Auch im Hintergrund seiner besten Arbeiten stehen Naturstudien. Fotografien von Gras, Zweigen, Ästen, Steinen und Gewässern. Diese „Abdrücke” bringt er mit den künstlerischen Verfremdungseffekten, Vergrößerungen, Lichtkopien (alle mechanische Methoden) auf eine da bereits geheimnisvollen Ebene der dominanten Form und der Tonvariante. Aufgrund der Lichtkopien sind zahlreiche große schwarz-weiße Ölgemälde angefertigt worden. Auf diesen Arbeiten erwecken die abstrakten Felder von Schwarz und Weiß und flammigen Auswirkungen der im Kopierer hergestellten Torsionen die Vorstellung von der provisorischen Irregulierbarkeit, die eher eine Inspiration in Richtung Wandel ahnen lassen, als die nach den Prinzipien der Reduktion orientierte Vereinfachung und Chancenausschließung. Nach den schwarzen Bildern sind Dechandts Leinwände farbig geworden, und ihre thematischen Ausgangspunkte sind bis heute irgendwelche in der Natur bestimmenden Formsituationen. Um dies spüren zu lassen, nimmt der Künstler auch Möglichkeiten der „Neuen Malerei” in Anspruch. Er malt also fieberhaft, mit einem dicken Pinsel, im Interesse des Spurenhinterlassens erlaubt er sich jeden Eingriff. Und ein dekoratives, melodisches Geflecht entsteht durch die Arbeit seinerHände, das die Frische des Naturerlebnisses genauso in sich trägt wie auch die Sehnsucht nach Schaffung einer selbständigen künstlerischen Sprache.

Ende der achtziger Jahre schuf er die aus gefundenen Baumstümpfen, Ästen komponierten Skulpturen, die noch immer ihre aus der Natur stammende Regellosigkeit wahren, sie wirken aber – nachdem ihre „Wilde” verschwand – gleichsam als zweideutige Erscheinungen, da ihre Oberfläche mit spannenden künstlerischen Eingriffen umgestaltet wurde. Die eine ihrer Bedeutungen liegt in der Unmittelbarkeit des Naturbildes, die andere aber in der Verfremdung der ursprünglichen Formqualitäten der Natur, in der Umgestaltung in eine geradezu neue Qualität.
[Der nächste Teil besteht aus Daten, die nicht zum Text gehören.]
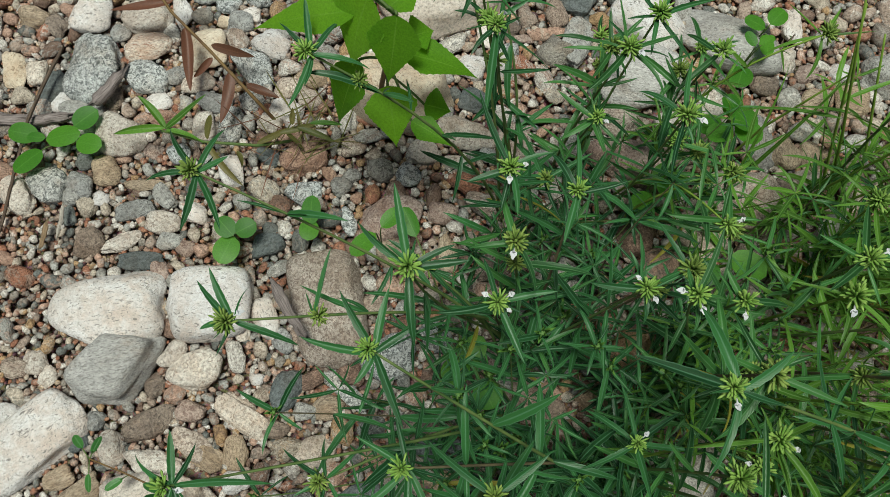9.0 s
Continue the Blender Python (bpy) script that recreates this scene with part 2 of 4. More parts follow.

Es sind keine Äste, Baumstämme, Baumstümpfe mehr, aber auch noch keine Lebewesen. Eine Unsicherheit charakterisiert diese Werke in Hinblick auf ihre Formung und auch ihre durch die Form entstandene Bedeutung. Ihr Schöpfer scheint ihrem Ursprung eine Art religiöse Ergebenheit entgegenzubringen, daher findet er seinen Interventionsanspruch gesellschaftlichen Ausgangs auch nicht höherrangig als die Darstellung der naturhaften Ausgangssituation. Er zeigt nur an, daß er einen solchen Anspruch besitzt. Aber auch diesen Anspruch versucht er von Zeit zu Zeit in einem seiner Werke auf ein Minimum zu senken, diese Skulpturen sind 1991 zu einem ausgeprägten Zyklus geworden. Die „Laute” von Holzblöcken menschlicher Größenordnung färbt er mit den weitaus differenzierteren „Worten”. Zu seinen künstlerischen Eingriffen benutzt er das vom Holzblock verlangte Instrument, die Axt. Die Poesie des Schaffens erscheint so in der Praxis des Holzfällens. Bruch, Schnitte mit Holzsäge ergeben den Inhalt des Stilisierens, und sie sind von naturhaften Destruktionen „ausgeliehene” plastische Situationen, die aus ihren natürlichen Zuständen Dechandt nicht so sehr hervorzuheben bestrebt ist, daß dieser Rückhinweis irgendeine Art Bildzerstörung mit sich bringt. Das die unaufhaltsame Machtübernahme der Natur über die immer mehr abgenutzten Gegenstände und die Seele dokumentierende Meisterwerk von Erzsébet Schaár, die „Straße”, könnte Dechandt vielleicht nahegestanden haben, als er seine frischesten Arbeiten nekrologischen Charakters angefertigt hatte.